Until tomorrow afternoon. I pick David up around 5 and we head into Beit Shemesh for a another Bar Mitzvah celebration of friends also from St. Louis (go, Josh!). Oh, maybe I need to go earlier and buy him a present. I wonder if Manny's bookstore in Geulah sells gift certificates?

We would love to have a quiet Shabbat. We said that last week and we ended up with ten for dinner (as of 2:30 PM erev Shabbat) and overnight guests for Friday through Sunday night (we didn't know we were having guests Sunday night until we were awakened at midnight by a knock on the front door and Emma barking madly). So, please Hashem, can this one be a quiet one?

Saturday, July 05, 2008

Miss me?

Ever get the feeling that life is running you over? That's how this last month has been. Soooo many things have happened and nothing I can write in public about. Suffice it to say that David and I have been dealing with a lot of other peoples' issues; we have literally felt that our lives are not our own. This past week things have gotten a little better - not for the other people, but for us. Two of the situations deal with extended family and one pertains to a friend who we've been trying to support through a nasty divorce.

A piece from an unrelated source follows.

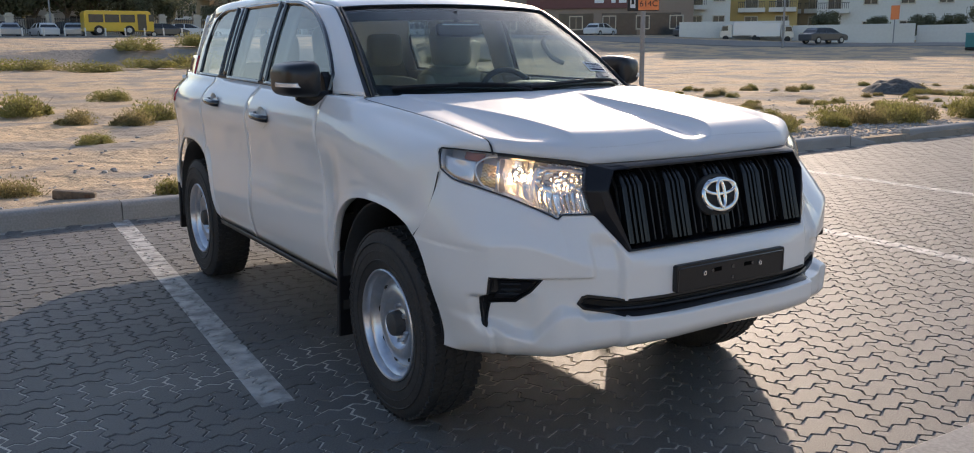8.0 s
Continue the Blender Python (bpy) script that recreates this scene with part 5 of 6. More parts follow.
# ---- shrubs ----
def leaf_cloud(rng, n, spread, height, size, lift=0.25):
    """Small folded leaves on a low dome of uneven lobes."""
    lobes = [(rng.uniform(-0.6, 0.6) * spread, rng.uniform(-0.6, 0.6) * spread, rng.uniform(0.35, 1.0)) for _ in range(9)]
    v, f = [], []
    for _ in range(n):
        lx, ly, k = rng.choice(lobes)
        a, e, q = rng.uniform(0, 2 * math.pi), math.acos(rng.uniform(0.0, 1.0)), rng.uniform(0.45, 1.08)
        r = spread * 0.55 * k
        c = Vector((lx + r * q * math.sin(e) * math.cos(a), ly + r * q * math.sin(e) * math.sin(a), height * k * q * math.cos(e) * 1.0 + 0.02))
        d = (c - Vector((lx, ly, -0.1))).normalized() + Vector((rng.uniform(-0.6, 0.6), rng.uniform(-0.6, 0.6), rng.uniform(-0.2, 0.6)))
        d.normalize()
        s = d.cross(Vector((rng.uniform(-1, 1), rng.uniform(-1, 1), rng.uniform(-1, 1)))).normalized()
        ln, w = size * rng.uniform(0.7, 1.5), size * rng.uniform(0.16, 0.3)
        o = len(v)
        up = d.cross(s) * w * 0.4
        v += [tuple(c), tuple(c + d * ln * 0.5 + s * w + up), tuple(c + d * ln), tuple(c + d * ln * 0.5 - s * w + up)]
        f += [(o, o + 1, o + 2), (o, o + 2, o + 3)]
    return v, f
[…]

The divorce is not final and for some strange, unexplainable reason (unknown to any sane person), no one is making this couple separate and the husband won't leave the house. There is a lot of emotional abuse going on and we fear for the wife's sanity as well as the mental health of the children. I finally had to tell her last week that David and I had to take a step back for our own sanity. We didn't see her or any of the kids this past week or over Shabbat; after seeing them (at least her and the baby) almost daily for months, we felt like we were having withdrawal! But I must admit, it was a more stress-free Shabbat.

It was, in fact, a most pleasant Shabbat. On Friday night it was just the four of us: Miryam and Shaya, David and I. I made chicken shish kebobs and baked potatoes, which was a nice change. For lunch, Penina and Pinchas and their teenagers joined the four of us. I had cut up lettuce, celery, red, yellow and green peppers, green onions, tomatoes and cilantro, plus made some Spanish rice, refried beans and spicy ground beef for an awesome Mexican lunch. We had tortilla chips and taco shells and everyone made what they wanted. After lunch, we took the leaves out of the dining room table and the six guys played cards while we four women played mahj - ALL afternoon. Miryam and Shaya stayed for Seudat Shlishli (the 3rd Shabbat meal) and for the last 45 minutes of Shabbat the four us sat outside and enjoyed the cool night air. It's been pretty darn hot the last couple of weeks. When I'm at work it's no big deal, but on days I don't work the house can get pretty hot. We have ceiling fans and floor fans in every room so it's bearable, and by 6:00 PM or so it starts to cool off considerably.

Last week's terrorist attack was pretty ghastly. I had taken a bus into town that morning and instead of getting off at my usual bus stop went all the way to the takanah merkazit. From there I switched to another bus which came straight down Jaffa street past the shuk, and then turned up King George (I had to drop off a check at our car insurance office). I had gotten on the 2nd bus at 10 a.m., and got to work around 11. At about 12:20, one of the Rabbis who works at our office came in to tell us there had just been a pigua (terrorist attack) on Jaffa Street by an Arab who was driving a construction tractor with a huge serrated crane. He drove the tractor down Jaffa running over cars and smashing vehicles with the crane. We listened to the news all afternoon. It was sickening. And then we heard that the murderer's father said, "My son was not a terrorist; he was a drug addict." Who cares?! He got ticked off and decided to see how many Jews he could mow down? That's a terrorist in my book! It's such an old story; Jews being the scapegoat. I know that our defense forces have stopped literally hundreds more of these terrorist attacks from happening, but every time it does happen, it's just too much. We're supposed to be living in civilized times, but what kind of animals have zero regard for human life? Even their own children are persuaded to give their lives as martyrs, and then they celebrate when their children die killing other people. There's just nothing sicker.

Let's go on to more pleasant subjects.

I'm still working out three days a week. Work is very enjoyable, although the computer situation hasn't changed. By the time I leave for the day I've been on every computer in the office. Only one computer has every program in working order. My computer doesn't have the database and isn't connected to the color printer. Another one has the database but doesn't have any Microsoft programs. I can only get my office email on another one. It's crazy! Hopefully we've made enough requests of the organizations's computer person that he'll do something about it this week.

We're trying to find a good dog sitter. Friends of ours in Ramat Beit Shemesh are making a bar mitzvah in a couple of weeks and they want us to come to the Thursday night siyum and dinner as well as to the Bar Mitzvah on Shabbat. Other friends invited us to stay with them, but they already have a dog and he's very territorial. Penina and Pinchas, who watched Emma before, are moving that same weekend to Nofei Aviv in Beit Shemesh. Shayna and Yonaton, who also watched Emma one Shabbat, are going to be in the states. We may just have to go Thursday night and come home.

It's almost midnight and tomorrow starts the work week. Have a good one!